S&P Global similarly estimates that US LNG would displace a mix of energy sources but a more carbon-intensive one than DOE estimates. Table 2 includes a side-by-side comparison of the DOE and S&P substitution patterns. In S&P’s analysis, 35 percent of the added US LNG production displaces new planned LNG projects in ROW and another 14 percent reduces other gas production (local gas and gas shipped by pipeline). Together, this is almost 50 percent of the added US LNG exports replacing ROW gas production. In contrast, DOE finds that only 37 percent of US LNG production displaces ROW sources and that 13 percent spurs additional energy consumption. We could not find a comparable estimate for this rebound effect in the S&P Global analysis. Its absence means that S&P Global does not appear to be accounting for the GHG increase associated with the higher energy demand induced by lifting the halt via lower ROW natural gas prices. S&P Global also finds that more of the LNG displaces coal (23 vs. 13 percent) and oil (13 vs. 6 percent) but less displaces non-fossil energy (renewables plus nuclear and others, 15 vs. 25 percent). Assuming that the US LNG CO2e footprint is cleaner than elsewhere, this analysis—with larger cutbacks in ROW natural gas, coal, and oil, and smaller cutbacks in renewables and nuclear—is much more favorable to expanding gas exports than DOE’s. The effects of all this on net GHG emissions, while directionally clear, are expected to be the subject of a forthcoming second report from S&P Global in March 2025.

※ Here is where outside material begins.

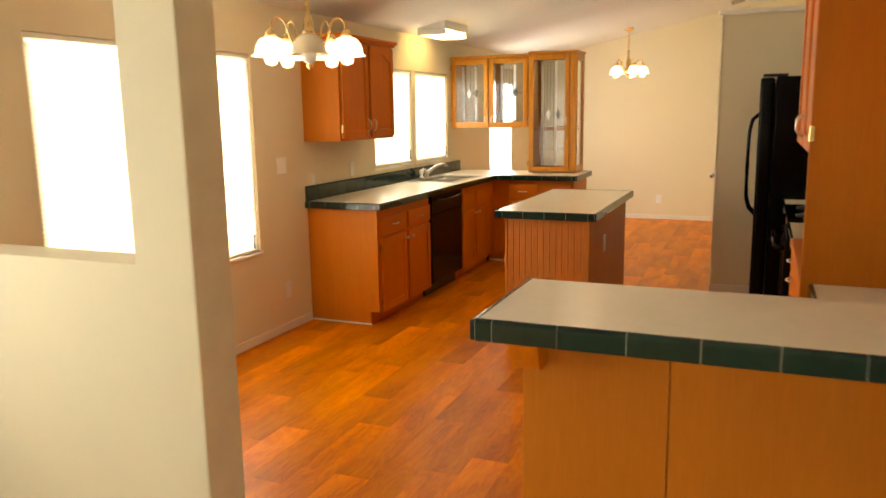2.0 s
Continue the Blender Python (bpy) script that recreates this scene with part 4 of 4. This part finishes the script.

Table 2. LNG Substitution Patterns, Department of Energy (DOE), and S&P Global

Sources: Department of Energy, S&P Global, authors’ calculations.
Note: ROW = rest of world.
It is worth noting that the United States is such a large consumer of natural gas that what happens to domestic emissions here can significantly affect global carbon emissions. Higher US natural gas prices from expanding LNG exports will reduce US natural gas consumption, including in the power sector. And with coal on the way out in the electricity sector, the gap will likely be met by lower-carbon sources like renewables and possibly nuclear. Thus, the price-induced reduction in US gas consumption will likely reduce domestic CO2 emissions, although as previously noted, US methane emissions would rise from higher gas supply. As home heating and vehicles are increasingly electrified and as industry turns away from direct use of natural gas, what happens in the electricity sector will become more important in assessing net emissions effects.
6. Packing It Back Up
So what does this all mean? First, DOE is likely underestimating the methane emissions and price increases that will be driven by increased US LNG exports. The effects in the United States push in opposite directions, however, with higher methane emissions in gas supply chains but lower CO2 emissions from reduced gas consumption. Second, substantial uncertainty about the long-run demand for LNG remains, driven by both economic factors and global environmental goals. Third, LNG will likely substitute for a mix of higher-carbon and lower-carbon energy sources, but it is not yet certain whether the effect on global emissions will be positive or negative. Altogether, these conclusions suggest that the impacts of DOE’s pause for the future US role in the global gas market—on both the cost and benefit sides of the ledger—have been overhyped in the public debate on the issue. It will take many years (until 2040 according to DOE and even longer according to S&P Global) before the demand for US LNG will exceed the amount of export capacity already approved. And to the extent that major Asian countries—the sources of much long-term demand in a business-as-usual case—adopt more aggressive policies to limit greenhouse gas emissions and move away from natural gas, the business case for not-yet-approved gas exports will look shakier still.